Merkel praised Biden’s “decades of experience in both domestic and foreign policy,” noted that “he knows Germany and Europe well” and added: “I remember good encounters and conversations with him.”
“The United States of America and Germany, as part of the European Union, must stand together in order to face the great challenges of our time,” Merkel said.
Recognition of the importance of the relationship with Washington only added to the controversy and unease in tiny Estonia, which has long relied heavily on NATO and the U.S., as the most powerful member of the alliance, for security guarantees.
The father-and-son duo from the far-right Conservative People’s Party enraged many other Estonian politicians by embracing Trump’s claims during a radio interview on Sunday.
“In my opinion, there is no question at all that these elections are rigged,” Martin Helme said on TRE’s “Let’s Talk About It” program. “I think all normal people should speak out against it.
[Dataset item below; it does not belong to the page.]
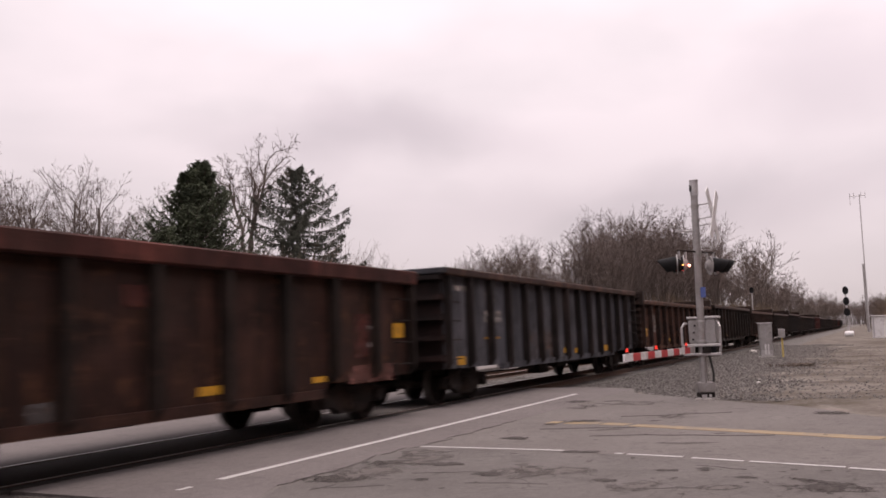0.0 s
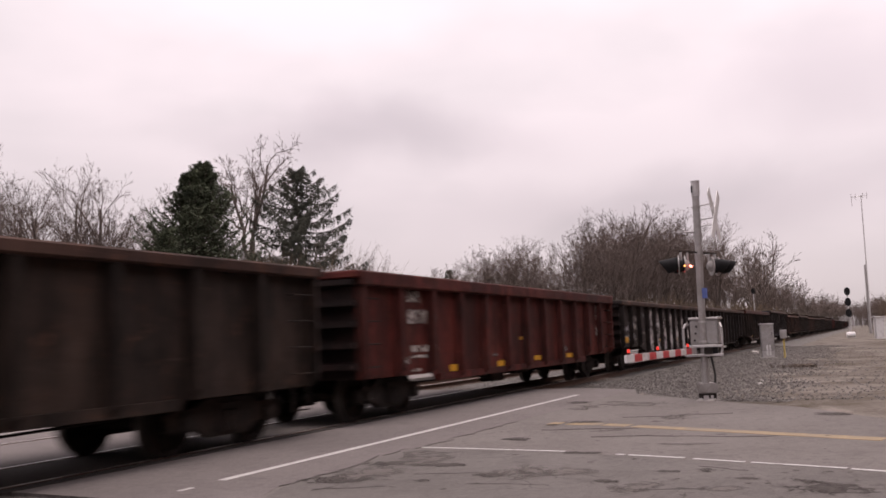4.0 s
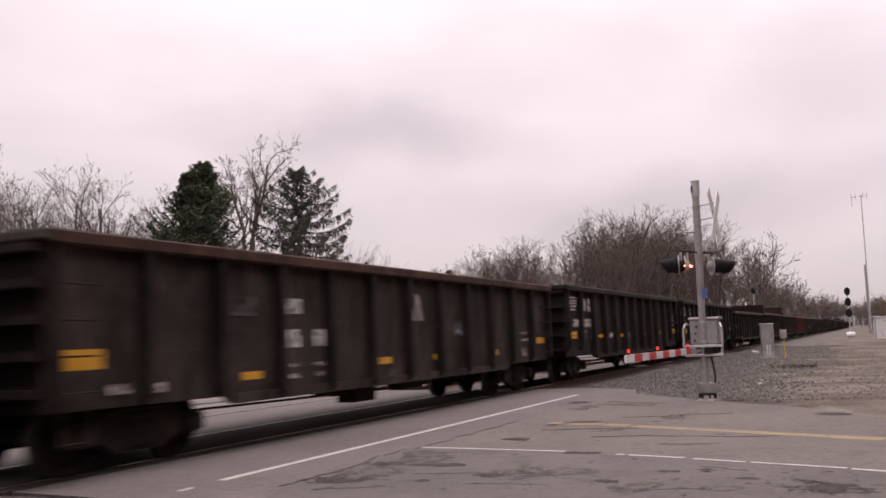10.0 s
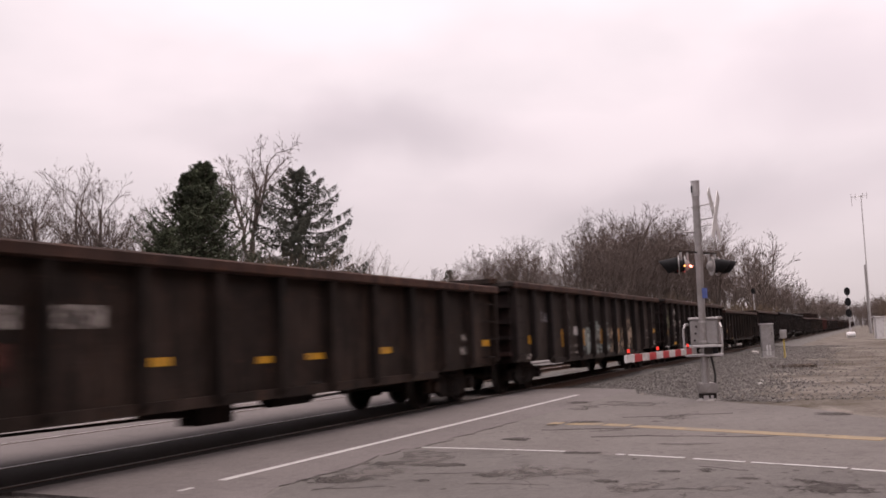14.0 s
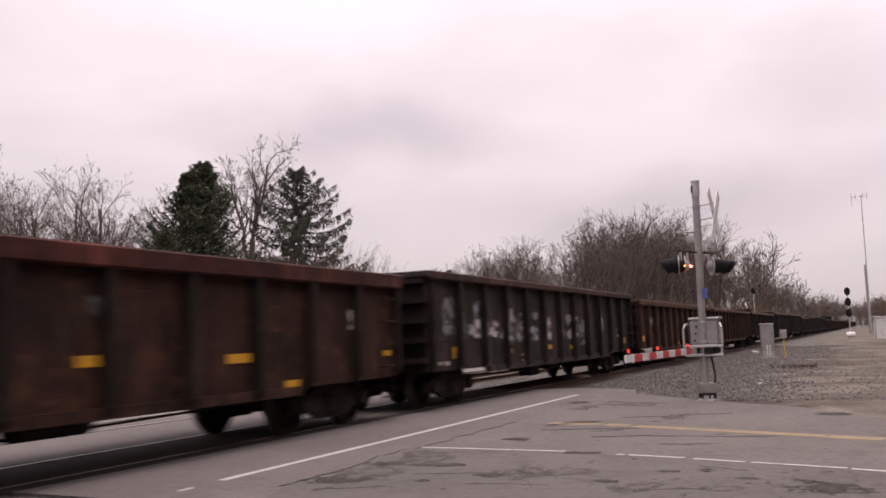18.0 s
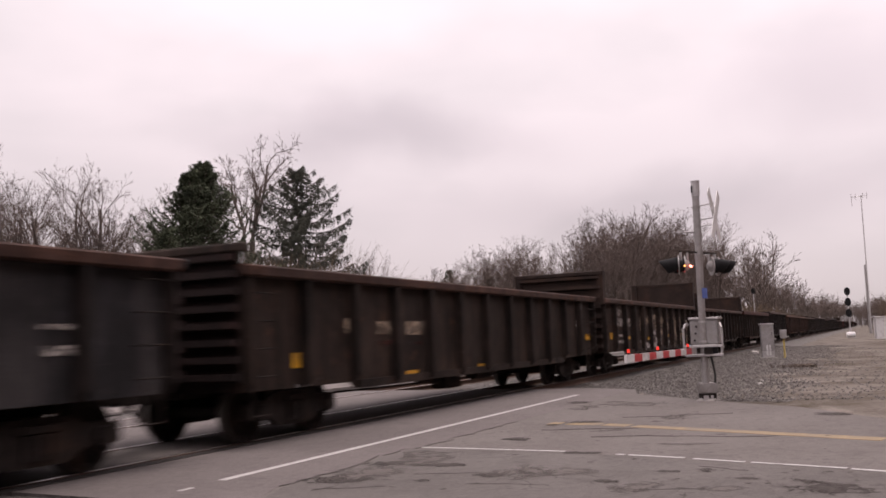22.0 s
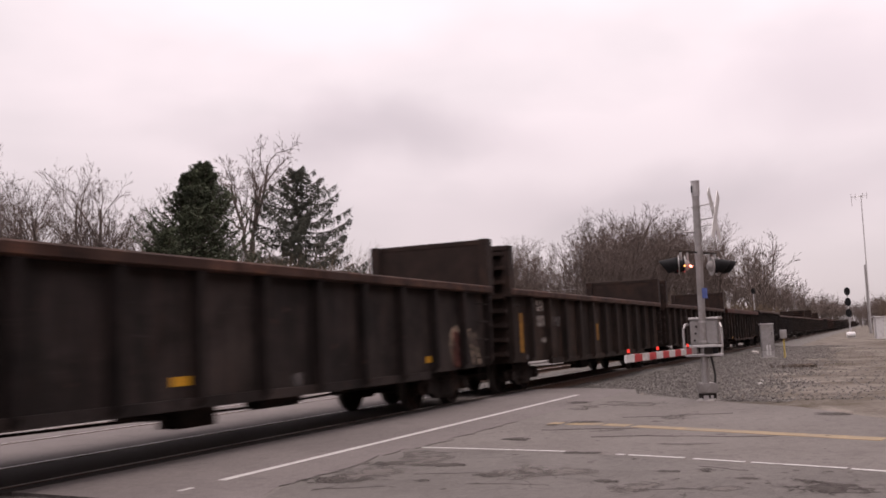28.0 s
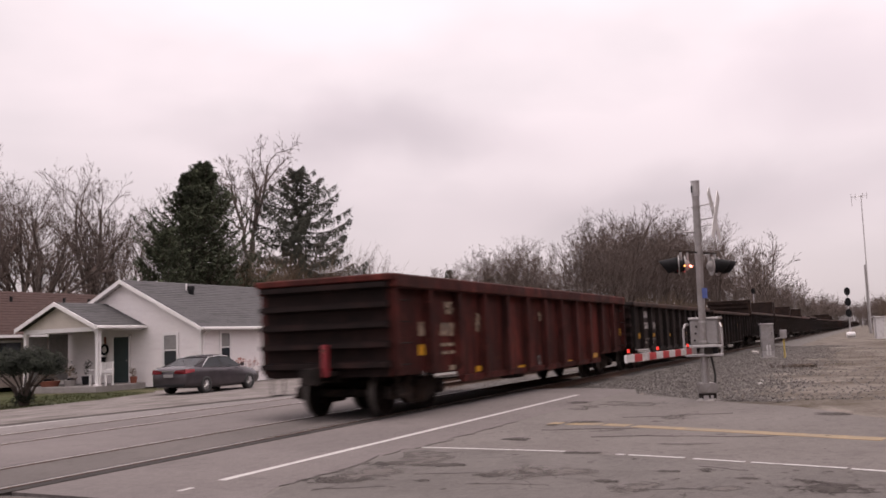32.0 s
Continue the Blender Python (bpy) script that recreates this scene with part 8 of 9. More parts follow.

There is no point in talking about any kind of democracy or the rule of law if elections can be so rudely, so blatantly and massively rigged.”
By Monday morning, Mart Helme had resigned, accusing the media of “slander and lies,” according to news agency ERR. His son was clinging to his position as finance minister.
Umras Paet, an Estonian member of the European Parliament, said that if the younger Helme didn’t resign, he hoped the entire government would collapse. “It’s really unfortunate to get this kind of attention,” Paet said in an interview.
“This party and of course these ministers, they come from the same political family as our majority of European extreme-right parties, and also including the fans of Donald Trump,” Paet said. “They always have been huge fans of Donald Trump so during these last years they always publicly supported whatever Trump did.”
Paet said the far-right party also espoused homophobic views and that the comments were particularly upsetting because Biden had been a staunch supporter of Estonia becoming a member of NATO.
“Practically, of course, they understand it is not mainstream, but at the same time, the fact is that those guys and the party are still in the government,” he said, adding: “Estonia awarded Biden with the highest decoration that we have thanking him.”
Paet continued, “To the world, of course I would also like to say … it is embarrassing, it is a shame and it is wrong what these guys said.”
Jacopo Barigazzi, Joshua Posaner and Nette Nöstlinger contributed reporting.